Out of the garage, and back to the Land Rover. God, it’s cold out here. I especially love the melting snow dripping off the roof rack and down the back of my neck.

So. To battle.

Small springy thing you will not defeat me. Grip in the pliers and wiggle a bit. Get a better grip and wiggle a bit more. It bloomin worked, at least in the passenger door. I manage to connect everything up, close and open the door, lock and unlock it using the new key. Refit the window. Lubricate everything and replace the door card.

Drivers door. 1st attempt, small springy thing gripped in the pliers, wiggle, grip, wiggle and…. it’s gone, sprung off into God knows where as only small springy things can do.
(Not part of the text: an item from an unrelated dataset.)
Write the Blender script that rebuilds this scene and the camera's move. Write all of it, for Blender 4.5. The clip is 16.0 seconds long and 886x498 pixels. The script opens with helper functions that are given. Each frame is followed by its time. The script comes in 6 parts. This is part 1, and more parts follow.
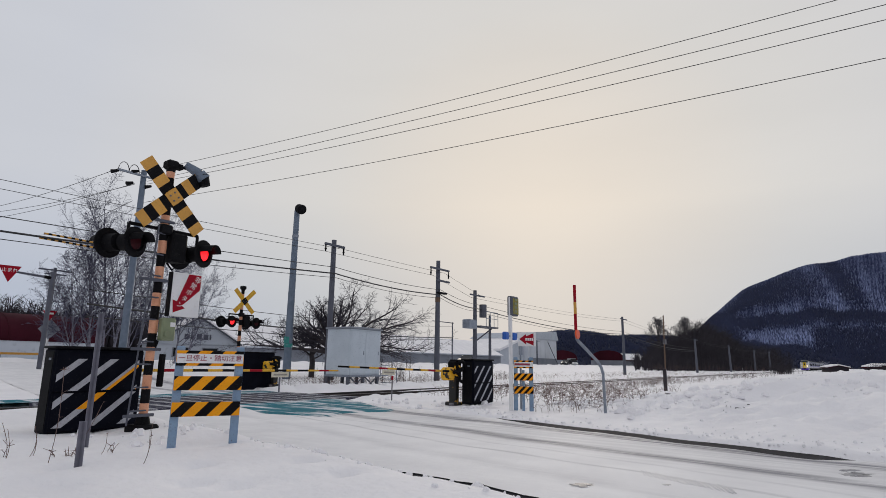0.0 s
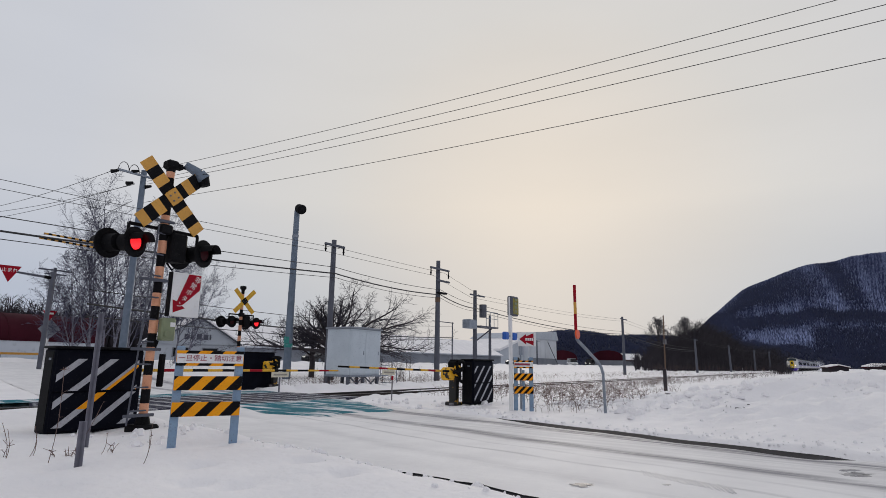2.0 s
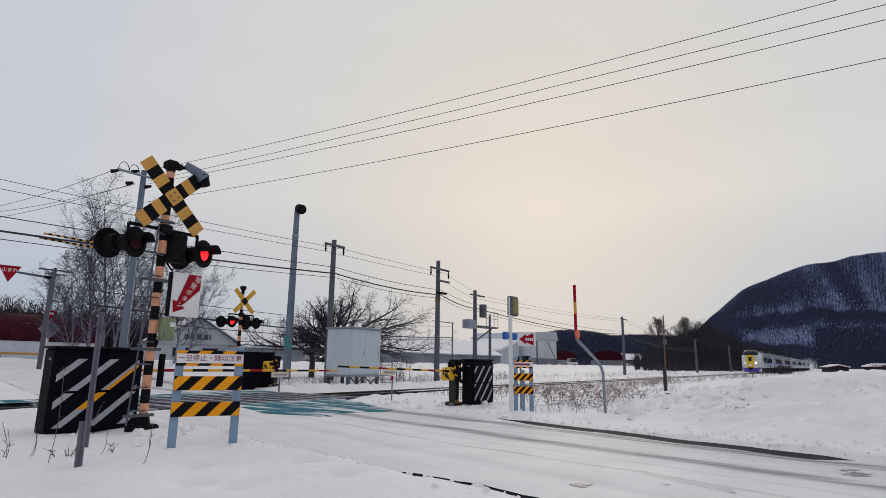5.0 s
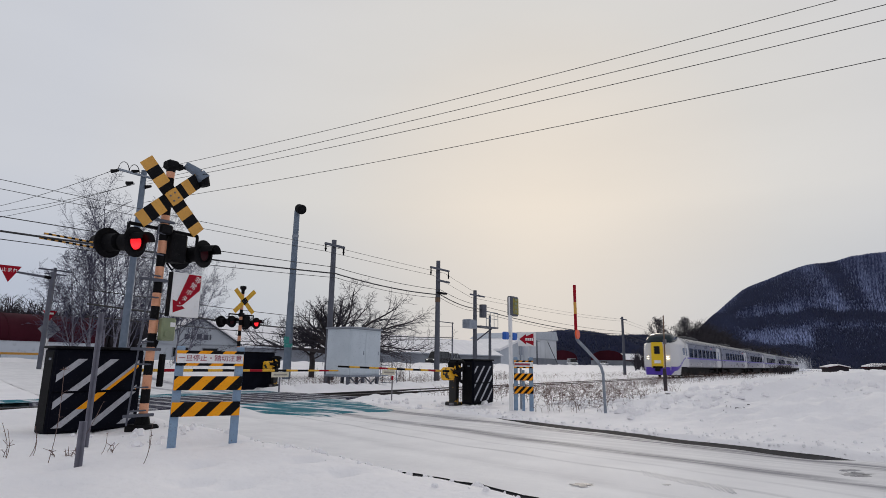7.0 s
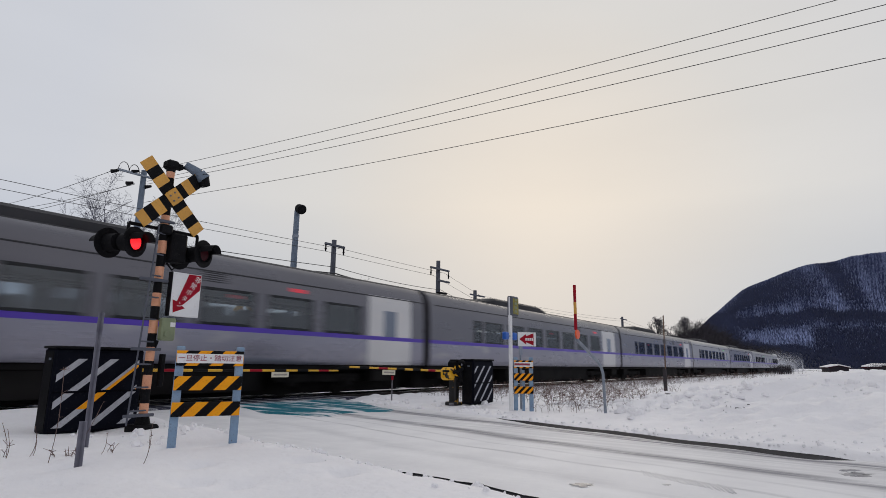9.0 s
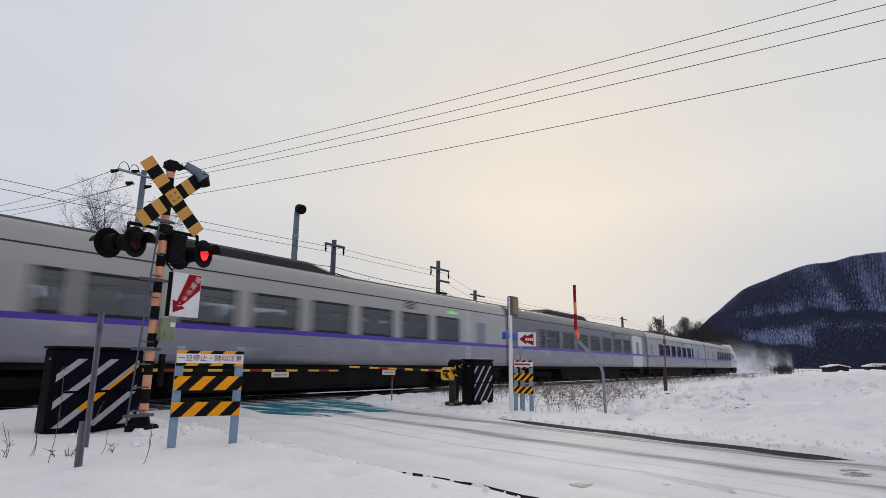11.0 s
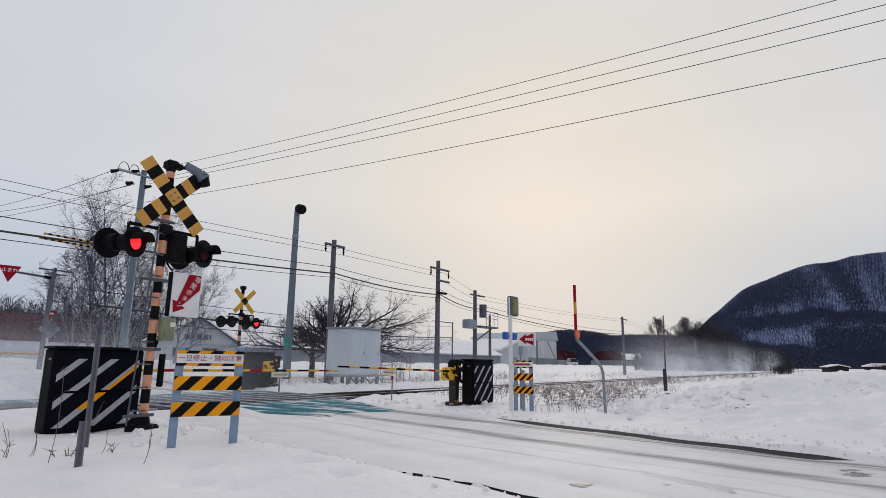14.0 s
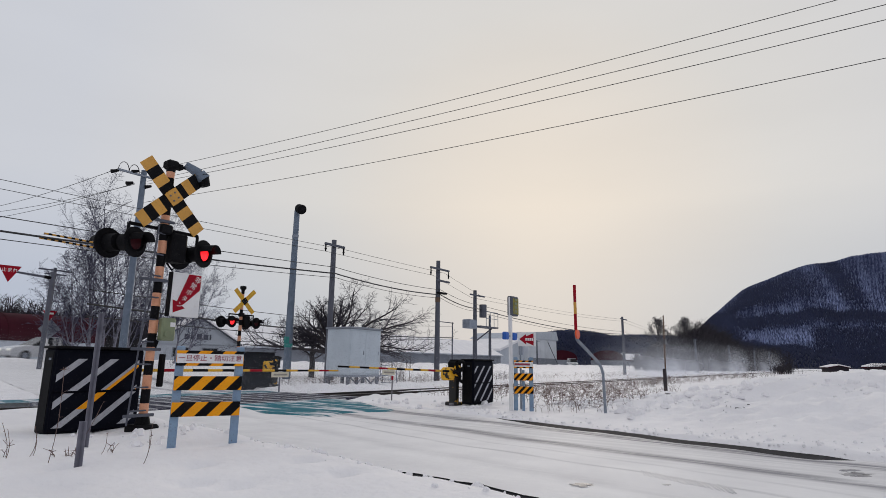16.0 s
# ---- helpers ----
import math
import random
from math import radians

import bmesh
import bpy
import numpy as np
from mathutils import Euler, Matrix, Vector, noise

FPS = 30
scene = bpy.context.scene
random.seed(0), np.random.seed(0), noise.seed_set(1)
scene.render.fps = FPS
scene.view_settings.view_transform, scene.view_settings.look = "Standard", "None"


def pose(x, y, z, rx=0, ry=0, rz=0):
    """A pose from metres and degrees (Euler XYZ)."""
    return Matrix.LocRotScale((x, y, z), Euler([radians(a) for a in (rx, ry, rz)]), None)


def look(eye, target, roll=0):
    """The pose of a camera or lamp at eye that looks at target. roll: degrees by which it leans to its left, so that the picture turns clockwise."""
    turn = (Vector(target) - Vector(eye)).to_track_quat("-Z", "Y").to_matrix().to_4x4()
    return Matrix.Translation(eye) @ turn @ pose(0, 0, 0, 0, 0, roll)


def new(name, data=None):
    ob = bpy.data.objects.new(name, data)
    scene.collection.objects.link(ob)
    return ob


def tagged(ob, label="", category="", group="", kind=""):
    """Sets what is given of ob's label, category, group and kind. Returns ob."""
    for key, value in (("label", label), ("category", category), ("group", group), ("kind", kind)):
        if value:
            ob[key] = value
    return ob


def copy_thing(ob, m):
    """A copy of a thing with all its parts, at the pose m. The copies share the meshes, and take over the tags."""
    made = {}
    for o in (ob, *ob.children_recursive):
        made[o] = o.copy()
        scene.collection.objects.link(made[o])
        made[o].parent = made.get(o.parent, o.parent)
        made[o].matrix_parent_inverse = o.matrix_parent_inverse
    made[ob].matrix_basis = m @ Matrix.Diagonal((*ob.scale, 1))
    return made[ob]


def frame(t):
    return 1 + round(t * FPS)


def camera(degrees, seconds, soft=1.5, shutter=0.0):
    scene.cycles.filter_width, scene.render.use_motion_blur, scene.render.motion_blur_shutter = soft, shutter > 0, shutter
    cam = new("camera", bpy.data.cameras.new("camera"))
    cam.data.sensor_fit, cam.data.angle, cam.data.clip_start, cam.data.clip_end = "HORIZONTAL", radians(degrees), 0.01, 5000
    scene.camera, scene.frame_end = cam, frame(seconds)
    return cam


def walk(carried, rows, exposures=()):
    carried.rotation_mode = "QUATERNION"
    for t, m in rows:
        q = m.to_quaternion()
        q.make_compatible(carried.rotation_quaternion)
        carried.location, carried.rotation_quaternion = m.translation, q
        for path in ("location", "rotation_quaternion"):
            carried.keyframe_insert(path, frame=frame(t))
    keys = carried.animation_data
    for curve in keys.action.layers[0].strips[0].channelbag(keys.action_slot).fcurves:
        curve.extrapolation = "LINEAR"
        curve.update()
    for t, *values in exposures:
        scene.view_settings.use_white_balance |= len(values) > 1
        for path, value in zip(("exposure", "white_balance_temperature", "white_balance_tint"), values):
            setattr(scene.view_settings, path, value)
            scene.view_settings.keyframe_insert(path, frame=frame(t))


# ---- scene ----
# World: x runs along the railway, away from the crossing; y across it; z up from the top of the rails.
PITCH = 0.1994
EYE = (0.0, 0.0, 0.996)
AIM = (0.8163 * math.cos(PITCH), 0.5776 * math.cos(PITCH), 0.996 + math.sin(PITCH))
cam = camera(76.2, 16.0, soft=0.8, shutter=0.4)
walk(cam, [(0.0, look(EYE, AIM, 0.76)), (16.0, look(EYE, AIM, 0.76))], exposures=[(0.0, 0.03), (8.0, 0.06), (9.0, 0.08), (11.5, 0.17), (13.0, 0.17), (14.5, 0.1), (16.0, 0.06)])

# ---- sky and sun ----
SUN_AZ, SUN_EL = radians(25.0), radians(13.0)
SUN_DIR = Vector((math.cos(SUN_AZ) * math.cos(SUN_EL), math.sin(SUN_AZ) * math.cos(SUN_EL), math.sin(SUN_EL)))


def make_world():
    w = bpy.data.worlds.new("overcast_sky")
    w.use_nodes = True
    scene.world = w
    nt = w.node_tree
    nd, lk = nt.nodes, nt.links
    nd.clear()
    out, bg = nd.new("ShaderNodeOutputWorld"), nd.new("ShaderNodeBackground")
    sky = nd.new("ShaderNodeTexSky")
    sky.sky_type, sky.sun_disc = "NISHITA", False
    sky.sun_elevation, sky.sun_rotation = SUN_EL, math.pi / 2 - SUN_AZ
    dim = nd.new("ShaderNodeVectorMath")
    dim.operation = "SCALE"
    dim.inputs[3].default_value = 0.1
    lk.new(sky.outputs[0], dim.inputs[0])
    tc = nd.new("ShaderNodeTexCoord")
    # cloud deck: brighter and warmer towards the veiled sun, greyer towards the horizon
    dot = nd.new("ShaderNodeVectorMath")
    dot.operation = "DOT_PRODUCT"
    dot.inputs[1].default_value = SUN_DIR
    lk.new(tc.outputs["Generated"], dot.inputs[0])
    glow = nd.new("ShaderNodeValToRGB")
    el = glow.color_ramp.elements
    el[0].position, el[0].color = 0.0, (0.545, 0.545, 0.575, 1)
    el[1].position, el[1].color = 1.0, (0.75, 0.68, 0.60, 1)
    e = el.new(0.45)
    e.color = (0.55, 0.568, 0.618, 1)
    e = el.new(0.72)
    e.color = (0.582, 0.598, 0.645, 1)
    e = el.new(0.93)
    e.color = (0.675, 0.655, 0.63, 1)
    lk.new(dot.outputs["Value"], glow.inputs[0])
    sep = nd.new("ShaderNodeSeparateXYZ")
    lk.new(tc.outputs["Generated"], sep.inputs[0])
    low = nd.new("ShaderNodeValToRGB")
    el = low.color_ramp.elements
    el[0].position, el[0].color = 0.0, (0.66, 0.735, 0.87, 1)
    el[1].position, el[1].color = 0.27, (1, 1, 1, 1)
    lk.new(sep.outputs["Z"], low.inputs[0])
    mul = nd.new("ShaderNodeMixRGB")
    mul.blend_type, mul.inputs[0].default_value = "MULTIPLY", 1.0
    lk.new(glow.outputs[0], mul.inputs[1])
    lk.new(low.outputs[0], mul.inputs[2])
    cl = nd.new("ShaderNodeTexNoise")
    cl.inputs["Scale"].default_value, cl.inputs["Detail"].default_value = 2.2, 4
    st = nd.new("ShaderNodeMapping")
    st.inputs["Scale"].default_value = (1, 1, 4)
    lk.new(tc.outputs["Generated"], st.inputs[0])
    lk.new(st.outputs[0], cl.inputs["Vector"])
    cr = nd.new("ShaderNodeMapRange")
    cr.inputs[3].default_value, cr.inputs[4].default_value = 0.95, 1.05
    lk.new(cl.outputs["Fac"], cr.inputs[0])
    var = nd.new("ShaderNodeVectorMath")
    var.operation = "SCALE"
    lk.new(mul.outputs[0], var.inputs[0])
    lk.new(cr.outputs[0], var.inputs[3])
    mix = nd.new("ShaderNodeMixRGB")
    mix.inputs[0].default_value = 0.97
    lk.new(dim.outputs[0], mix.inputs[1])
    lk.new(var.outputs[0], mix.inputs[2])
    lk.new(mix.outputs[0], bg.inputs[0])
    bg.inputs[1].default_value = 1.0
    lk.new(bg.outputs[0], out.inputs[0])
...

Not on my manicured drive anyway, although it could be somewhere in the inch of fresh snow that’s fallen while I’ve been pratting about making new linkage rods.

[Bleep]. Then a brainwave. I had some spare rods and small springy things from the central locking. And I dropped them in the bin. Which is full. [BLEEP]. Again.

Then another brainwave. The salesperson at the dealer in 2011 insisted I buy a bag of 20 small springy things, when I only needed 1. Somewhere in the garage is a bag of 19 small springy things. Rummage through my many boxes of bits left over from old projects until I finally emerge gleeful and triumphant. Quite what the neighbours kids thought of this 6’6” snow covered loony leaping around on the drive holding a small plastic bag full of small springy things I have no idea. I don’t really care either, but I did get some funny looks.

This time, I make no mistakes and the linkage rod is soon secured, tested and working. Lubricated and window and door trims refitted, it’s time to get back inside for a very much needed coffee. Actually what I really fancy was a nice warming scotch, but I’m supposed to be on standby for YAS, and turning up for a job reeking of whisky is a bad idea. As is trying to drive the Land Rover after attacking the whisky bottle. So, coffee and fruit cake it is.